FREDDY

セデック・バレ 第二部 虹の橋のFREDDYのネタバレレビュー・内容・結末

4.0

このレビューはネタバレを含みます

日本統治時代の台湾で起こった先住民セデック族による抗日蜂起事件『霧社事件』を題材にウェイ・ダーション監督が2部構成で製作した歴史大作の第2作である本作は、1895年、日本と清国が下関条約を締結したことで割譲され日本統治時代を迎えた35年後の台湾中部の山岳地帯を舞台に、"野蛮人"と軽視され、日本人化運動が推し進められたことで原住民族独自の文化や習慣がないがしろにされた上に、過酷な労働と服従を無理強いされ、不平不満を募らせる日々を耐え忍んでいた誇り高き狩猟民族・セデック族の頭目モーナ・ルダオら先住民が起こした武装蜂起『霧社事件』の様子と、主要人物らがそれぞれに辿った切ない運命を描いた作品となっているのだが、観ているのが苦痛に感じてしまうほど映し出されるものの衝撃には居たたまれない気持ちにさせられましたし、とにかく胸が痛くなる作品でしたね。

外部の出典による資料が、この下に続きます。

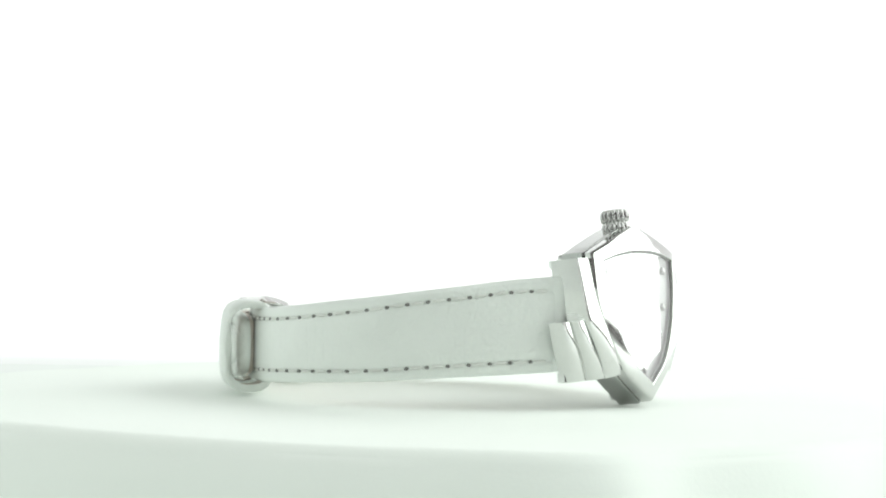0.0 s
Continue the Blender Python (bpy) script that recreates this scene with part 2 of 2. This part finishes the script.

山岳地帯の地の利を活かして日本軍と交戦するセデック族の巧妙な戦術や掟を重んじる彼らの熱い思いに面白さを感じたが、開始30分で見せられるセデック族の女性たちによる"とある決断"には言葉を失うばかりで、そのシーンが視聴後もしばらくは目に強く残っていた。そして同じようなシーンが度々映し出されるのでその都度胸が苦しくなり、前作以上にこの事件について深く考えさせられましたし、やはり今作も最後まで見応えがあって画面から終始目が離せなかった。史実を脚色した作品なのですべてを鵜呑みにすることはできないが当然ながら学べるものがあり、単純に"日本軍 対 セデック族"の構図ではなく、親日派セデック族も動員されていることや、この暴動によって選択を迫られたセデック族の女性や、日本人として育てられた霧社セデック族の警察官・花岡一郎と花岡二郎らの心情もしっかりと映し出されますし、悲惨な暴動シーンばかりだけではなくドラマ性もあって今作も非常に良く出来た作品でした。観る価値は大いにあるかと。